Uniform engineered wood sheets—made in the US, Canada, and in some cases Europe—metal legs, knobs, among other bits of hardware, are supplied by vendors local to Baru’s 30 manufacturing partners, another necessary component of the businesses.
A Particular Type of Customer
In order for Baru to remain successful, it needs a sizable group of consumers, individuals or developers, who are willing to pay a little more for quality custom products made locally by skilled workers—but far cheaper than a carpenter making custom furniture or cabinets from scratch. Customers also might choose Baru based on reduced environmental impact and, possibly, better worker welfare.

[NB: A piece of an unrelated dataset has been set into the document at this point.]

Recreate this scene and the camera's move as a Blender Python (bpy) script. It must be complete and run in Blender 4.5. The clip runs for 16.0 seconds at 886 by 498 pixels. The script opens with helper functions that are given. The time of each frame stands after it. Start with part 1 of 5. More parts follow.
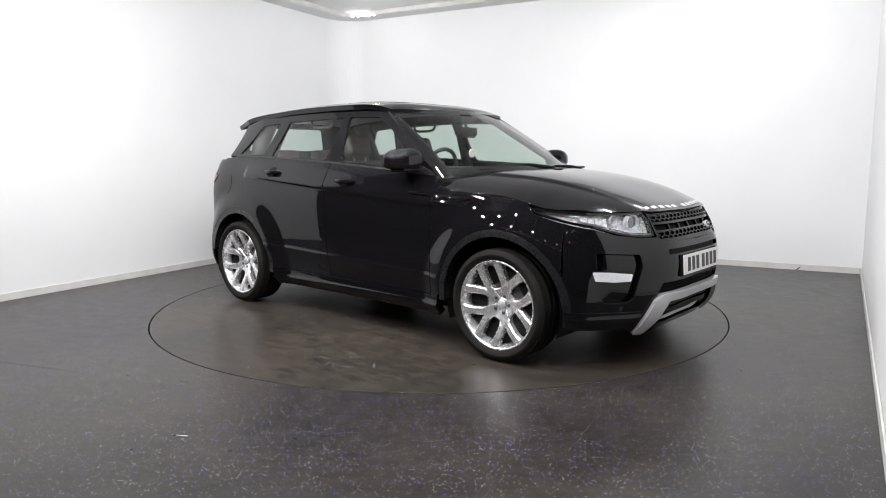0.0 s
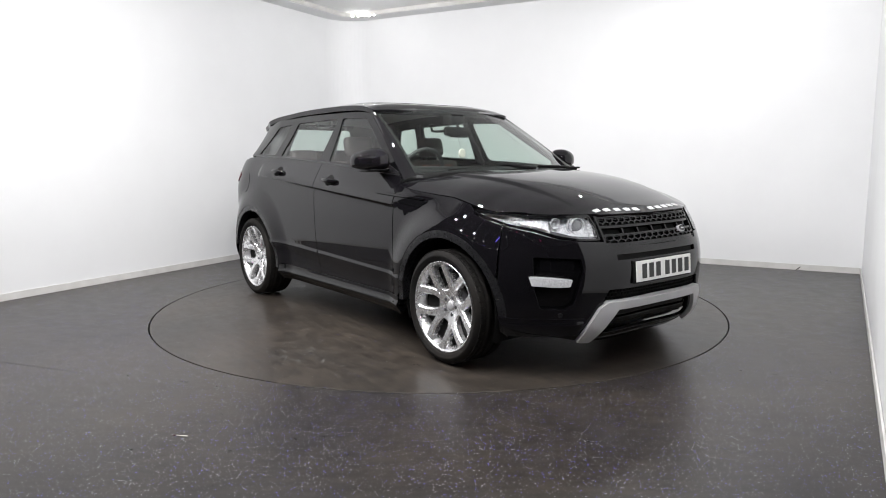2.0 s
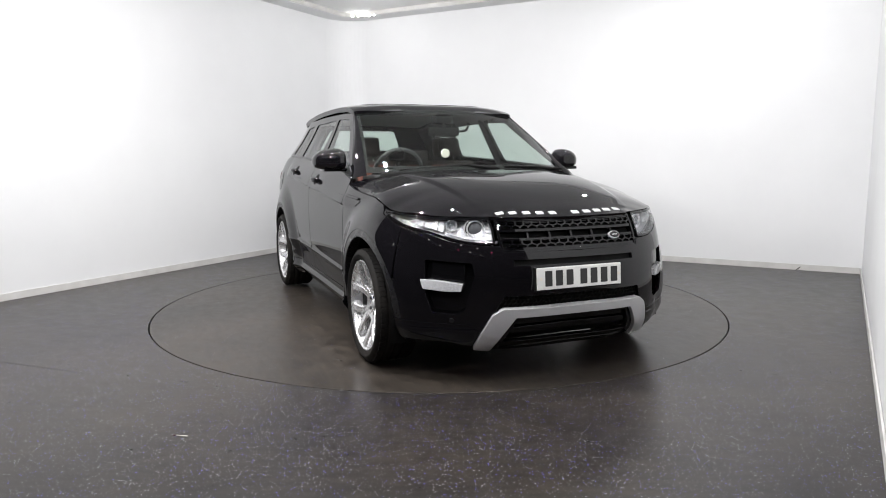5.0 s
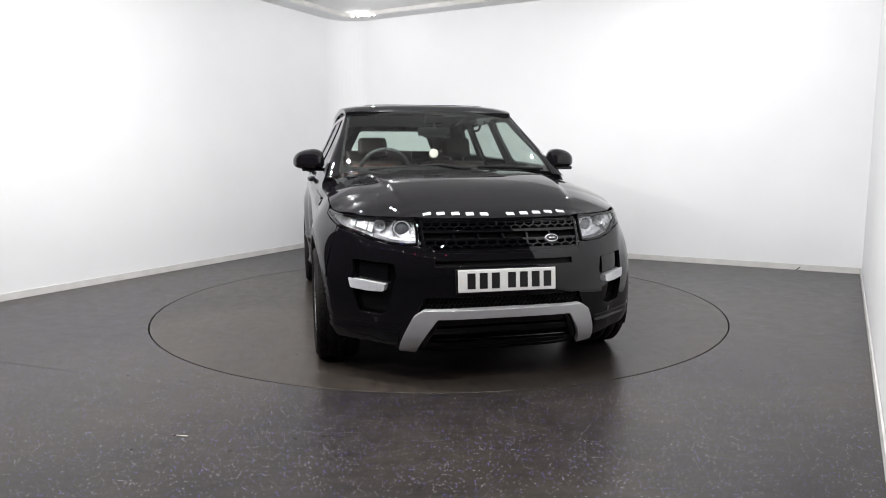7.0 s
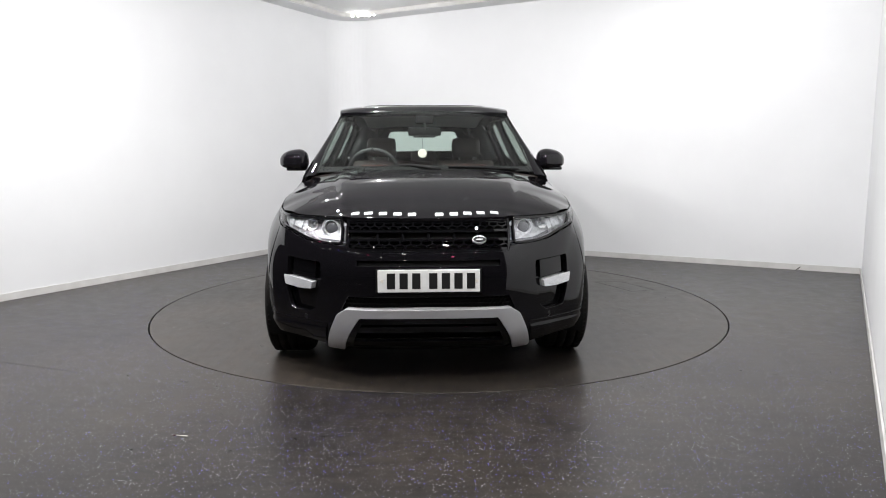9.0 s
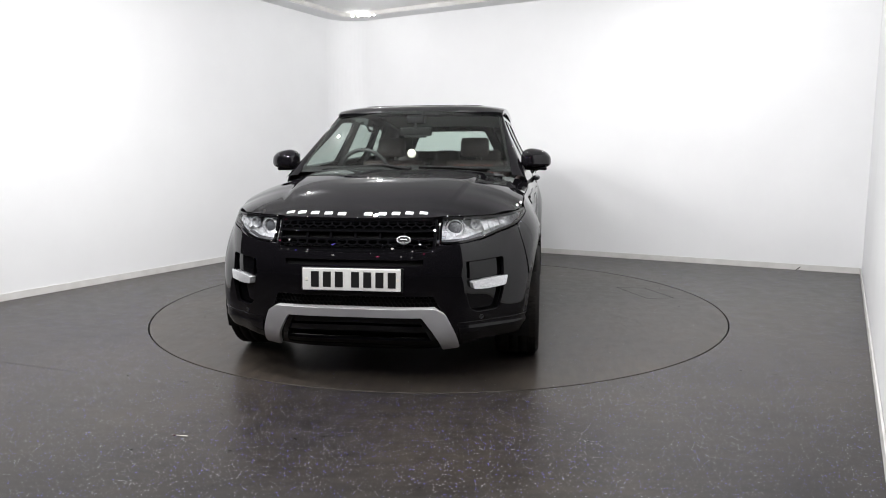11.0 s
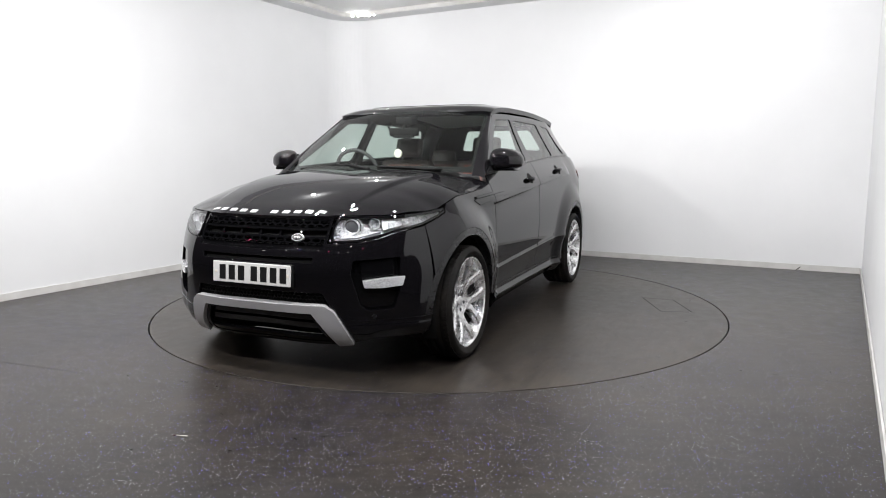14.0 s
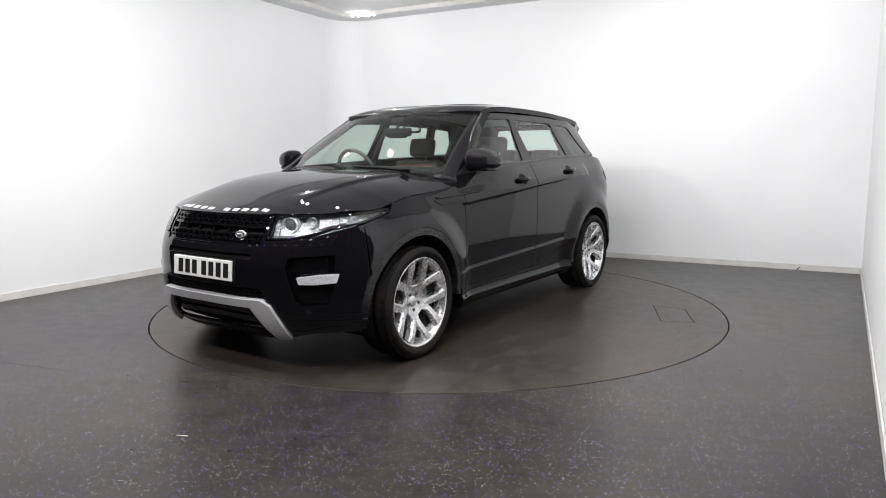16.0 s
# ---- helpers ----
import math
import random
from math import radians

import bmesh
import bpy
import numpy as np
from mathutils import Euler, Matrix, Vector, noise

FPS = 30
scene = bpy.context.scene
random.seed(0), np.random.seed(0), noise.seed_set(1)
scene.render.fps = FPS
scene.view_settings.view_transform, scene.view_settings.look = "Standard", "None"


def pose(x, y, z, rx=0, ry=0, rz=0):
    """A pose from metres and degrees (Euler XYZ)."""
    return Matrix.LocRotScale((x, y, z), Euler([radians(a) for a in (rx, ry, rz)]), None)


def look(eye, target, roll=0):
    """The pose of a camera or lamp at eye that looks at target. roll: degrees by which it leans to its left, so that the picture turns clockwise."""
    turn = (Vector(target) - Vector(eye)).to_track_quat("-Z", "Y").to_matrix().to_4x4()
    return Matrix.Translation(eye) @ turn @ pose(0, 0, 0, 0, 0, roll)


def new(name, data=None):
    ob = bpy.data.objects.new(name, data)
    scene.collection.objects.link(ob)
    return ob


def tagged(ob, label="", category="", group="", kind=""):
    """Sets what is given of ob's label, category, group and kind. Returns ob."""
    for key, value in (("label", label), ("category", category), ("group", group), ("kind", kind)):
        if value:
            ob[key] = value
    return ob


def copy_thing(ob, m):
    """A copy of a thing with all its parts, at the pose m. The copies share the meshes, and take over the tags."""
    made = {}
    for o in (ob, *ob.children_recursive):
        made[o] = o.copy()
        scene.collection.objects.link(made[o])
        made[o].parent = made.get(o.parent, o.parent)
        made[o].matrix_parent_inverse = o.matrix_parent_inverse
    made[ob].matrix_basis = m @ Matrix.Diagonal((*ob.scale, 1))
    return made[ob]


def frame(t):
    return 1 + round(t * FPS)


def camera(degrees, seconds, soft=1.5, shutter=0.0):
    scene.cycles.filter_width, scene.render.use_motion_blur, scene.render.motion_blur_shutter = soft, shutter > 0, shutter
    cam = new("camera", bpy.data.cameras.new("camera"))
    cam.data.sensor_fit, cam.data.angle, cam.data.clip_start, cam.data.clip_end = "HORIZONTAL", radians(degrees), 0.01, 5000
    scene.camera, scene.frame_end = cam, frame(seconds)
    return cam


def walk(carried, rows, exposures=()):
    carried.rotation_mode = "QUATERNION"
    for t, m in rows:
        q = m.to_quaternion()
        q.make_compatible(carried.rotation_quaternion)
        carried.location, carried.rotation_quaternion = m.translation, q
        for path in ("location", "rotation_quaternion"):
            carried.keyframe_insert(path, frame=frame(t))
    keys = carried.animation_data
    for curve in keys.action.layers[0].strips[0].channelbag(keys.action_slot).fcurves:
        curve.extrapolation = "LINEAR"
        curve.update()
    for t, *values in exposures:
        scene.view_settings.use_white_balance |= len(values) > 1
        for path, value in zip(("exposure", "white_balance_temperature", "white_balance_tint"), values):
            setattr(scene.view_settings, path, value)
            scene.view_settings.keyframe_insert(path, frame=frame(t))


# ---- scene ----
cam = camera(65.84, 16.0, soft=1.0)
EYE = (0.0, -5.639, 1.206)
VIEW = look(EYE, (EYE[0] + 10 * math.sin(radians(0.322)), EYE[1] + 10 * math.cos(radians(0.322)), EYE[2] - 10 * math.tan(radians(7.659))), -0.174)
walk(cam, [(0.0, VIEW), (16.0, VIEW)])

# ---- world, lamps, exposure ----
ROOM_TURN = -28.81
ROOM = pose(0, 0, 0, 0, 0, ROOM_TURN)
LEFT, RIGHT, BACK, WHITE_END, HALL_END = -3.31, 3.17, 3.21, -2.3, -9.0
WALL_TOP, CEIL = 3.09, 3.13

world = bpy.data.worlds.new("world")
scene.world = world
world.use_nodes = True
world.node_tree.nodes["Background"].inputs[0].default_value = (0.6, 0.65, 0.7, 1)
world.node_tree.nodes["Background"].inputs[1].default_value = 0.02
scene.view_settings.exposure = -0.80

# downlights and bare fill bulbs, all unseen, in the studio ceiling: across, along, watts
DOWNLIGHTS = [(a, -2.05, 26.0) for a in (-1.4, -0.7, 0.0, 0.7, 1.4)] + [(a, -0.8, 24.0) for a in (-1.2, -0.4, 0.4, 1.2)] + [(1.1, 2.2, 16.0)]
# added fill that evens out the walls, as does the last downlight
FILL_BULBS = [(-2.1, 0.3, 6.0), (2.1, 0.3, 16.0), (-2.1, 2.1, 18.0), (2.1, 2.1, 28.0)]
FRONT_SPOTS = [(a, -2.8) for a in (-2.0, -1.1, 0.0, 1.2, 2.4)] + [(a, -4.2) for a in (-2.7, -1.0, 0.7, 2.6)]
FRONT_WATTS = 56.0


# ---- materials ----
def material(name, colour, rough=0.5, metal=0.0, coat=0.0, spec=0.5):
    m = bpy.data.materials.new(name)
    m.use_nodes = True
    b = m.node_tree.nodes["Principled BSDF"]
    b.inputs["Base Color"].default_value = (*colour, 1)
    b.inputs["Roughness"].default_value = rough
    b.inputs["Metallic"].default_value = metal
    b.inputs["Coat Weight"].default_value = coat
    b.inputs["Coat Roughness"].default_value = 0.02
    b.inputs["Coat IOR"].default_value = 1.42
    b.inputs["Specular IOR Level"].default_value = spec
    return m


def node(m, kind, **values):
    n = m.node_tree.nodes.new(kind)
    for key, value in values.items():
        n.inputs[key.replace("_", " ")].default_value = value
    return n


def wire(m, a, out, b, inp):
    m.node_tree.links.new(a.outputs[out], b.inputs[inp])


def ramp(m, fac, stops):
    n = m.node_tree.nodes.new("ShaderNodeValToRGB")
    e = n.color_ramp.elements
    while len(e) < len(stops):
        e.new(0.5)
    for k, (p, c) in zip(e, stops):
        k.position, k.color = p, (*c, 1)
    m.node_tree.links.new(fac, n.inputs[0])
    return n


def coords(m, scale=(1, 1, 1)):
    t = m.node_tree.nodes.new("ShaderNodeTexCoord")
    p = m.node_tree.nodes.new("ShaderNodeMapping")
    p.inputs["Scale"].default_value = scale
    wire(m, t, "Object", p, "Vector")
    return p


def mottled(m, lo, hi, scale, detail=4, rough=None, bump=0.0, bump_scale=200.0, stretch=(1, 1, 1)):
    """Colour that drifts between lo and hi, roughness that drifts too, and a fine relief."""
    b = m.node_tree.nodes["Principled BSDF"]
    c = coords(m, stretch)
    n = node(m, "ShaderNodeTexNoise", Scale=scale, Detail=detail, Roughness=0.6)
    wire(m, c, 0, n, "Vector")
    r = ramp(m, n.outputs[0], [(0.3, lo), (0.7, hi)])
    wire(m, r, 0, b, "Base Color")
    if rough:
        k = node(m, "ShaderNodeMapRange", From_Min=0.3, From_Max=0.7, To_Min=rough[0], To_Max=rough[1])
        n2 = node(m, "ShaderNodeTexNoise", Scale=scale * 2.7, Detail=detail, Roughness=0.65)
        wire(m, c, 0, n2, "Vector")
        wire(m, n2, 0, k, 0)
        wire(m, k, 0, b, "Roughness")
    if bump:
        n3 = node(m, "ShaderNodeTexNoise", Scale=bump_scale, Detail=3)
        wire(m, c, 0, n3, "Vector")
        u = node(m, "ShaderNodeBump", Strength=bump, Distance=0.002)
        wire(m, n3, 0, u, "Height")
        wire(m, u, 0, b, "Normal")
    return m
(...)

“We don’t optimize for the lowest cost of goods manufactured, made somewhere overseas with low quality materials, with low durability that ends up being unrecyclable garbage,” says Go. Thomasset calls Baru “white glove service from front to back, at a very consumer friendly price.”
The ideal Baru consumer also appreciates local manufacturing in relation to the community. Skilled manufacturing jobs have been disappearing since the 1980s, often leaving a wake of poverty.
“Between 2000 and 2010, US manufacturing experienced a nightmare,” wrote William B. Bonvillian, a lecturer at M.I.T. in an Organisation for Economic Co-operation and Development (OECD) report. He noted that the number of manufacturing jobs declined by one third during that decade.
A Better Way To Manufacture
Go immigrated to Detroit, MI, as a 5-year-old with his family from Indonesia. Go attributes his desire to start Baru to his corporate finance background as a controller. “A lot of controllers, they’re more focused on reporting, but I was more focused on the strategic outcomes,” says Go.
The pandemic, and the snarled global supply chains that resulted, highlighted the need for local manufacturing. According to a McKinsey & Company report from this year, the US is poised for a manufacturing renaissance. Some 44% of respondents in its supply chain survey reported they had increased their regional sourcing during the past year, and 51 percent said they expected the relevance of the approach to continue.